Elon Musk offered a teenager $5,000 to stop tracking his private jet, but I guess he wasn’t open to negotiations.
Musk doesn’t want his private jet tracked
Tech (multi-hundred) billionaire Elon Musk has a private jet. Specifically, he has a 2015 Gulfstream G650ER with the registration code N628TS. An interesting story is coming out about how Musk tried to pay a teen to stop publicly tracking his plane.
Since June 2020, 19-year-old college student Jack Sweeney has been running a Twitter account with the handle @ElonJet. This Twitter account has posted the whereabouts of Musk’s jet, using public ADS-B data. While Musk’s jet is blocked in the FAA database that many tracking sites use, it’s still visible with ADS-B data, but the process of tracking does require a bit of work.
Musk wasn’t happy about having his aircraft tracked, so in late 2021 he sent the teen a direct message on Twitter, and in part the conversation went like this:
Musk: “Ok, how about $5k for this account and generally helipng make it slightly harder for crazy people to track me?”
Sweeney: “Sounds doable, account and all my help. Any chance to up that to $50k? It would be great support in college and would possibly allow me to get a car maybe even a Model 3. Would love to help you out.”
Musk reportedly stopped responding after that, so no deal was reached, and Musk’s jet is continuing to be tracked. Interestingly the teen said he eventually wants to work for one of Musk’s companies, so I guess that’s not going all too well based on the lack of a deal and him continuing to do the tracking service.

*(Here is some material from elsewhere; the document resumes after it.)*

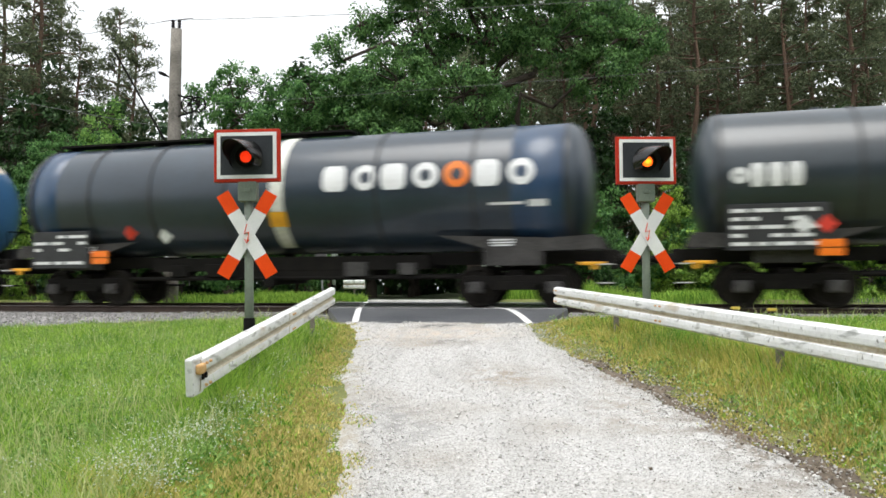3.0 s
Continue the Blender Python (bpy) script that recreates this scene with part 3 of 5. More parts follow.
def tank_paint(name, low, high, rough=0.3, scale=0.7, worn=None, grime=(0.03, 0.028, 0.026), dirt=0.5, gloss=0.6):
    """Tank paint with vertical dirt streaks; worn is the colour under flaked paint on the crown."""
    m = material(name, low, high, rough, scale=scale, fine=9, bump=0.02, blotch=0.7, coat=gloss)
    m.node_tree.nodes["Principled BSDF"].inputs["Coat Roughness"].default_value = 0.16
    n, l = m.node_tree.nodes, m.node_tree.links
    b = n["Principled BSDF"]
    src = b.inputs["Base Color"].links[0].from_socket
    co, mp = n.new("ShaderNodeTexCoord"), n.new("ShaderNodeMapping")
    mp.inputs["Scale"].default_value = (3.2, 0.3, 0.35)
    l.new(co.outputs["Object"], mp.inputs[0])
    st = n.new("ShaderNodeTexNoise")
    st.inputs["Scale"].default_value, st.inputs["Detail"].default_value = 1.6, 5
    l.new(mp.outputs[0], st.inputs["Vector"])
    r = n.new("ShaderNodeValToRGB")
    r.color_ramp.elements[0].position, r.color_ramp.elements[1].position = 0.48, 0.8
    r.color_ramp.elements[1].color = (dirt, dirt, dirt, 1)
    l.new(st.outputs[0], r.inputs[0])
    mix = n.new("ShaderNodeMix")
    mix.data_type = "RGBA"
    mix.inputs[7].default_value = (*grime, 1)
    l.new(r.outputs[0], mix.inputs[0])
    l.new(src, mix.inputs[6])
    out = mix.outputs[2]
    if worn:
        sep, flake, add = n.new("ShaderNodeSeparateXYZ"), n.new("ShaderNodeTexNoise"), n.new("ShaderNodeMath")
        flake.inputs["Scale"].default_value, flake.inputs["Detail"].default_value = 0.7, 9
        l.new(co.outputs["Object"], sep.inputs[0])
        l.new(co.outputs["Object"], flake.inputs["Vector"])
        up = n.new("ShaderNodeMapRange")
        up.inputs[1].default_value, up.inputs[2].default_value = worn[1], worn[2]
        up.inputs[3].default_value, up.inputs[4].default_value = -0.5, 0.5
        l.new(sep.outputs[2], up.inputs[0])
        add.operation = "ADD"
        if len(worn) > 3:
            side, both = n.new("ShaderNodeMapRange"), n.new("ShaderNodeMath")
            side.inputs[1].default_value, side.inputs[2].default_value = worn[3] - 1.5, worn[3] + 1.5
            side.inputs[3].default_value, side.inputs[4].default_value = -0.9, 0.05
            both.operation = "ADD"
            l.new(sep.outputs[0], side.inputs[0])
            l.new(side.outputs[0], both.inputs[0])
            l.new(up.outputs[0], both.inputs[1])
            up = both
        l.new(up.outputs[0], add.inputs[0])
        l.new(flake.outputs[0], add.inputs[1])
        wr = n.new("ShaderNodeValToRGB")
        wr.color_ramp.elements[0].position, wr.color_ramp.elements[1].position = 0.55, 0.68
        l.new(add.outputs[0], wr.inputs[0])
        wide = n.new("ShaderNodeMapRange")
        wide.inputs[1].default_value, wide.inputs[2].default_value = 0.25, 0.75
        wide.inputs[3].default_value, wide.inputs[4].default_value = -0.1, 1.1
        l.new(flake.outputs[0], wide.inputs[0])
        l.new(wide.outputs[0], add.inputs[1])
        m2 = n.new("ShaderNodeMix")
        m2.data_type = "RGBA"
        m2.inputs[7].default_value = (*worn[0], 1)
        l.new(wr.outputs[0], m2.inputs[0])
        l.new(out, m2.inputs[6])
        out = m2.outputs[2]
    l.new(out, b.inputs["Base Color"])
    return m


BLUE = tank_paint("deep_blue_paint", (0.0025, 0.034, 0.1), (0.004, 0.05, 0.138), 0.3, dirt=0.25, gloss=0.4)
BLUE_NEW = tank_paint("clean_blue_paint", (0.003, 0.064, 0.2), (0.004, 0.084, 0.255), 0.27, dirt=0.15, gloss=0.5)
BLUE_WORN = tank_paint("flaked_blue_paint", (0.03, 0.1, 0.24), (0.06, 0.16, 0.33), 0.36, worn=((0.66, 0.45, 0.32), 2.5, 4.3), dirt=0.4)
BLUE_PALE = tank_paint("faded_blue_paint", (0.028, 0.105, 0.26), (0.055, 0.16, 0.33), 0.34, worn=((0.62, 0.52, 0.42), 3.0, 4.6, 1.2), dirt=0.45)
SOOT = tank_paint("sooty_black_paint", (0.014, 0.022, 0.029), (0.027, 0.04, 0.052), 0.36, dirt=0.2, gloss=0.45)
SLATE = tank_paint("slate_grey_paint", (0.011, 0.021, 0.034), (0.022, 0.038, 0.058), 0.38, dirt=0.2, gloss=0.4)
BLUE_SOOT = tank_paint("sooty_blue_paint", (0.01, 0.033, 0.078), (0.017, 0.055, 0.125), 0.38, dirt=0.3, gloss=0.4)
BROWN = tank_paint("mauve_brown_paint", (0.125, 0.072, 0.083), (0.225, 0.14, 0.165), 0.34, dirt=0.45, grime=(0.06, 0.035, 0.03))
WHITE = tank_paint("grey_white_paint", (0.53, 0.61, 0.6), (0.65, 0.72, 0.71), 0.35, dirt=0.14, grime=(0.3, 0.3, 0.27))
BROWN_STEEL = material("red_brown_steel", (0.16, 0.04, 0.03), (0.24, 0.07, 0.05), 0.6, scale=3, fine=20)
PATCH = material("orange_repaint", (0.42, 0.1, 0.035), (0.54, 0.15, 0.05), 0.4, scale=1.2, fine=10, bump=0.03)
PALE_GREY = material("pale_grey_walkway", (0.35, 0.36, 0.36), (0.5, 0.51, 0.51), 0.5, scale=3, fine=20)

# weld ring colours: a dark blue and a near-black
RING_BLUE = material("dark_blue_ring", (0.01, 0.03, 0.085), (0.022, 0.06, 0.15), 0.5, scale=3, fine=20, bump=0.05)
RING_DARK = material("near_black_ring", (0.012, 0.013, 0.015), (0.028, 0.03, 0.033), 0.5, scale=3, fine=20, bump=0.05)
RUSTY_BOX = material("dirty_orange_box", (0.3, 0.11, 0.02), (0.42, 0.17, 0.03), 0.6, scale=5, fine=30)
PALE_RUST = material("pale_brown_smear", (0.2, 0.15, 0.08), (0.34, 0.28, 0.16), 0.6, scale=3, fine=20, bump=0.03)
RAD, MID = 1.47, 2.76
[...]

More recently, Musk has once again made it clear he doesn’t like having his travel tracked over security concerns. For example, in mid-January, when a Tesla investor posted about a planned flight for Musk, the billionaire wasn’t happy, saying “yeah, unfortunately this is becoming a security issue.”
I’m not sure there’s a solution here?
A few thoughts based on this situation:
- It’s funny that Musk was willing to pay $5K but not $50K, both of which are the equivalent of a fraction of a cent for most of us; or maybe he just lost focus and forgot about this
- The reality is that even if he paid this teen to take down the account, someone could have easily replicated this
- While I can appreciate that Musk has safety concerns, at the end of the day there’s only so much privacy you can expect as a very public figure who is constantly moving around
- With Musk’s $200+ billion, I think he could probably afford a proper security detail that rivals the Secret Service, which would be his best bet for staying safe
- If somebody actually had bad intentions based on Musk’s travel plans, I think they’d be able to figure out his whereabouts without the help of this Twitter account
A Twitter account has been tracking the location of Elon Musk’s private jet for well over a year now, using publicly available data. Musk has security concerns about this, which I suppose is understandable, though at the same time there’s only so much that can be done to protect public data.
Musk was willing to pay $5K for the Twitter account to be shut down. When the teen behind it tried to negotiate $50K, Musk went silent.
Where should the line be drawn when it comes to privacy around flight data?